Diary of Charles Francis Adams, volume 4

135 Tuesday. 13th. CFA

1831-09-13

Tuesday. 13th. CFA
Tuesday. 13th.

Morning cool and clear. Pursued the study of the Oration against Aeschines which has a great deal of power. Indeed it is worth full the same study as a specimen of Attack, that is bestowed upon the famous Crown Oration as a Defence. I then went to the Office and occupied myself in writing my Journal. Tried to take my Grandfather’s book upon the American Constitutions. But it is absolutely too dull and I give it up. I then went to the Athenaeum where I lounged half an hour in the Gallery and another half hour in the reading room. Looked at one or two of the political Papers and regretted that the state of public affairs should look so gloomy. But a most astonishing combination of events is favouring the most unprincipled Rulers we as a Nation have ever had.
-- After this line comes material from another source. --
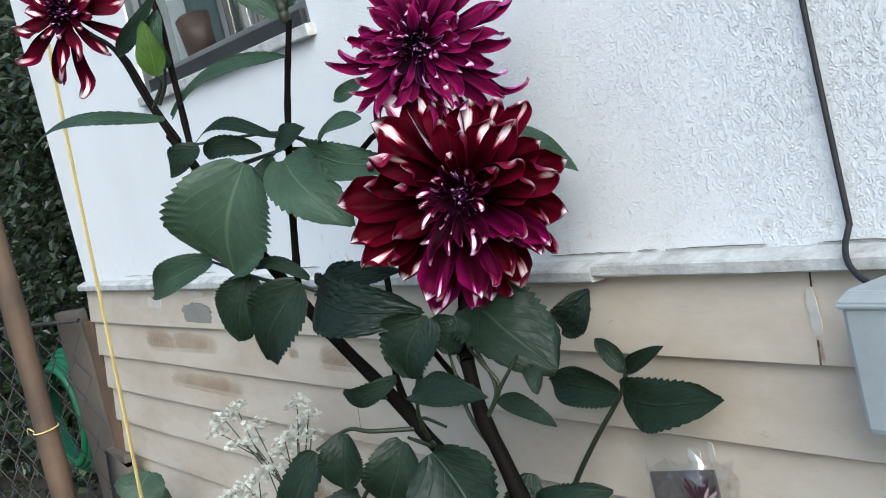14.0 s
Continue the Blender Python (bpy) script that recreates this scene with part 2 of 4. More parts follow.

Returned home and after dinner read the Letters to Atticus, Book 4th. No man probably ever had his whole soul so fully laid open to the public as Cicero. This may be said in palliation of the faults of the man, but it condemns all men. Human nature is not perfect, every body knows. Nor is Cicero the best specimen of that nature. Read Bacon’s Essay on Dispatch which is as sterling sense as any of the rest of his Works.

Evening, made a little further progress in my translation. I have copied it, into the margin of the Quarto Copy of Cicero which I have.1 This is perhaps wrong. The translation is rather difficult from the concise style of the Text. He rather touches than opens his ideas. This is unusual with him but he had written a great deal upon Oratory and was probably tired of detail. The Spectator. My Wife and Child tolerably.

1.

See entry for 8 Sept., above.

Wednesday. 14th. CFA

1831-09-14

Wednesday. 14th. CFA
Wednesday. 14th.

Morning clear and quite cool but it soon clouded over. I pursued my usual study of Demosthenes, until it was time to go to the Office. Began today a review of the Federalist which I propose now to examine more thoroughly than I have yet been able to do.1 It is becoming every day of more importance to know what the framers of the Constitution did really and in truth mean. One man says one thing, another thinks the opposite to it is the proper sense, and none are willing now to bow to the decision of any common arbiter. If there is any thing more particularly dangerous than the rest, to our prospects of continuance as a Nation, it is this growing indisposition to compromise. A disposition which if cherished in the minutest concerns of life makes unhappiness, 136must be destructive when it is prevailing in the divisions of a People. If I should ever be called to deliver any address, I think this would be a useful subject. No body called today. I passed an hour in reading George’s Papers, particularly his letters to Mary. How sorrowful they make me. And when I look back, what causes have I to be grateful to the protection of a divine Providence.2

Returned home and passed the afternoon in reading the Letters to Atticus. An Essay of Lord Bacon on Seeming Wise, and in the Evening Translated the rest of my task excepting the last Section, and the Spectator. My Wife was pretty well, the Child with a little cold.

1.

CFA’s earlier reading in The Federalist was in 1826; on the Adamses’ copies, see above, vol. 2:29.

2.

See above, vol. 3, entry for 8 Sept. 1829. No letters from GWA to Mary Catherine Hellen (Mrs. JA2) are known to survive.